B. À L'EXCEPTION DE LA PÉRIODE DE LA CRISE SANITAIRE, DES INDICATEURS ÉCONOMIQUES QUI SONT RESTÉS STABLES AU COURS DES DIX DERNIÈRES ANNÉES
L'analyse des données économiques des entreprises de la chaîne du livre (la méthodologie de calcul figurant en annexe 1 du présent rapport) bat en brèche une vision défaitiste de l'évolution de la filière, mais n'incite pas pour autant à l'optimisme à moyen et long termes. Les données révèlent en effet, d'une part l'absence d'effondrement de la filière depuis 2017, d'autre part la fin très rapide, dès 2022, de la « bulle » de la chaîne du livre consécutive à la crise sanitaire.
D'après le Centre national du livre, le chiffre d'affaires global de la vente au détail de livres s'élève à 4 milliards d'euros par an, dont 500 à 600 millions d'euros pour l'export de livres. Pour les seules librairies indépendantes, les analyses du Sénat permettent de conclure à un chiffre d'affaires d'environ 1,5 milliard d'euros en 20224(*).
Évolution du chiffre d'affaires par secteur d'activité
(en base 100 en 2017)
Librairies Édition
Source : Sénat, d'après la base de données FARE. Les ETI et GE sont exclues pour les librairies.
Le secteur des librairies représente un marché relativement volatile, avec un niveau en 2022 proche de 2017. Si le secteur du commerce de détail a un chiffre d'affaires orienté tendanciellement à la hausse au cours des années 2017 - 2022, l'année 2020 montre un recul pour les librairies comme pour le commerce de détail. On constate un rebond important en 2021, particulièrement marqué pour les librairies, mais dont l'effet a été très limité dans le temps. Dès 2022, le secteur de la librairie est redevenu moins dynamique que l'ensemble des commerces de détail.
Contrairement au secteur des librairies, le chiffre d'affaires du secteur de l'édition est resté assez stable aux cours de la crise sanitaire.

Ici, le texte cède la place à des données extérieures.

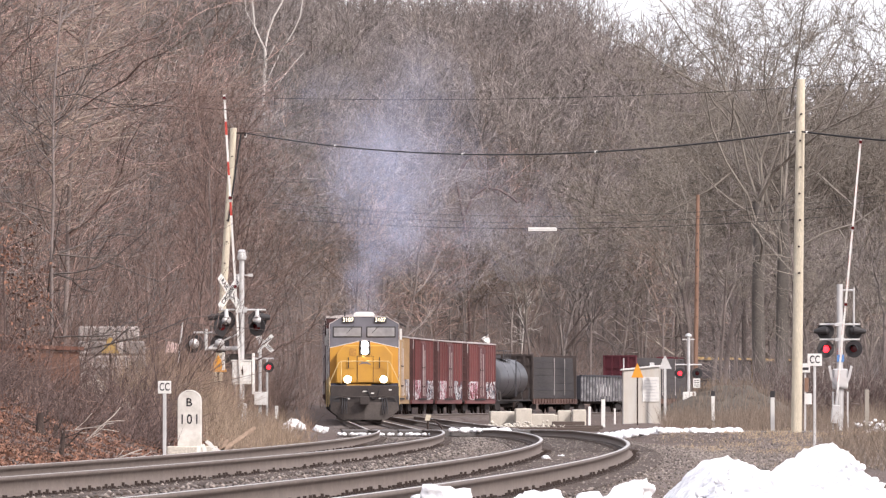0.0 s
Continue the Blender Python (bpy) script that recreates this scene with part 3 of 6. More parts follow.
def thicket(name, label, category, rng, count, region, height, radius, mat, lean=0.35, joints=3, side=0, near=3.2, patch=None):
    """Many thin bent stems in a stretch of ground (x0, x1, y0, y1)."""
    x0, x1, y0, y1 = region
    x, y = rng.uniform(0, 1, count), rng.uniform(y0, y1, count)
    x = x0(y) + (x1(y) - x0(y)) * x
    pts = np.stack([x, y], 1)
    d = -off_track(pts, T1, T1H) if side < 0 else off_track(pts, T2, T2H)
    keep = (d > near) & (np.abs(y - ROAD_Y) > 5.2) & ~((y > 200) & (y < 331) & (np.abs(x / y + 0.0265) < 0.0055) & (height[1] > 1.5))
    if side < 0:  # brush thinned along the camera's sight line to the ruined wall and shed
        keep &= ~((y < 161) & (y > 118) & (np.abs(x / y + 0.0565) < 0.0095) & (rng.random(count) < 0.62))
    if patch:
        size, bare = patch
        grown = np.array([noise.noise(Vector((a / size, b / (size * 3.5), 4.0))) for a, b in zip(x, y)])
        keep &= grown > bare
    x, y = x[keep], y[keep]
    n = len(x)
    p = np.stack([x, y, ground_height(x, y) - 0.05], 1)
    h = rng.uniform(height[0], height[1], n) * rng.uniform(0.6, 1, n)
    d = np.stack([rng.normal(0, lean, n), rng.normal(0, lean, n), np.ones(n)], 1)
    ps, qs, a, b = [], [], [], []
    for i in range(joints):
        d = d + rng.normal(0, lean * 0.7, (n, 3))
        d[:, 2] = np.abs(d[:, 2])
        d /= np.linalg.norm(d, axis=1, keepdims=True)
        q = p + d * (h / joints)[:, None]
        ps.append(p), qs.append(q)
        a.append(np.full(n, radius * (1 - i / joints))), b.append(np.full(n, radius * (1 - (i + 1) / (joints + 0.6))))
        p = q
    ob = new(name, soup(name, np.concatenate(ps), np.concatenate(qs), np.concatenate(a), np.concatenate(b), 3, mat))
    return tagged(ob, label, category, kind="stuff")


build_trees()

# ---- undergrowth, leaves, ballast stones, ties ----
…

Le niveau en 2022 est proche du niveau de 2017.
Le Centre national du livre a évoqué lors de son audition un taux de marge des librairies de 2 %. Ces données sont cohérentes avec celles ressortant des analyses du présent rapport, mais cet indicateur, qui rapporte le résultat sur le chiffre d'affaires, ne permet cependant pas de comparer de façon fiable différents secteurs, contrairement au taux de valeur ajoutée.
Taux de valeur ajoutée par secteur d'activité
(en %)
Librairies Edition et autres industries culturelles
Ce graphique présente l'évolution du ratio valeur ajoutée / chiffre d'affaires.
Source : Sénat, d'après base de données FARE. Les ETI et GE sont exclues pour les librairies.
Le taux de valeur ajoutée des librairies est assez stable au fil des années, autour de 22 %. Même sans marge de manoeuvre sur le prix du livre, les librairies parviennent tout de même à obtenir un taux de valeur ajoutée légèrement plus élevé que le commerce de détail dans son ensemble.
Le taux de marge est quant à lui structurellement plus faible pour les librairies que pour le commerce de détail dans son ensemble. Cela s'explique notamment par un poids des salaires plus élevés pour les librairies que pour le reste du commerce de détail : les salaires représentent, en moyenne entre 2017 et 2022, 62 % de la valeur ajoutée des librairies, contre 55 % pour le commerce de détail. Ainsi, si les librairies génèrent plus de valeur ajoutée que le commerce de détail, le poids des effectifs rogne davantage sur la marge finale réalisée.
Le taux de valeur ajoutée du secteur des éditeurs de livres est structurellement plus bas que pour les autres industries culturelles et reste stable autour de 25 % au fil des années. Cela peut s'expliquer par une plus forte dépendance des éditeurs aux prestataires externes (auteurs à rémunérer, imprimeurs, diffuseurs, distributeurs), là où les entreprises de production de films, par exemple, réalisent davantage le travail de création de valeur en interne.
Le taux de marge des éditeurs est relativement faible comparé aux autres industries culturelles. Il est toutefois plus élevé que celui des éditeurs de journaux et a une dynamique plutôt haussière, là où le taux de marge des éditeurs de journaux est plutôt orienté à la baisse.
S'agissant du prix du livre, celui-ci a évolué nettement en deçà de l'inflation au cours de la dernière décennie. Les ouvrages de littérature générale sont ceux pour lesquels les prix ont été orientés davantage à la hausse.
Évolution du prix du livre par rapport à l'inflation
(base 100 en 2015)
Source : commission des finances d'après les chiffres du ministère de la culture
* 4 Hors entreprises de taille intermédiaires (ETI) et grandes entreprises (GE).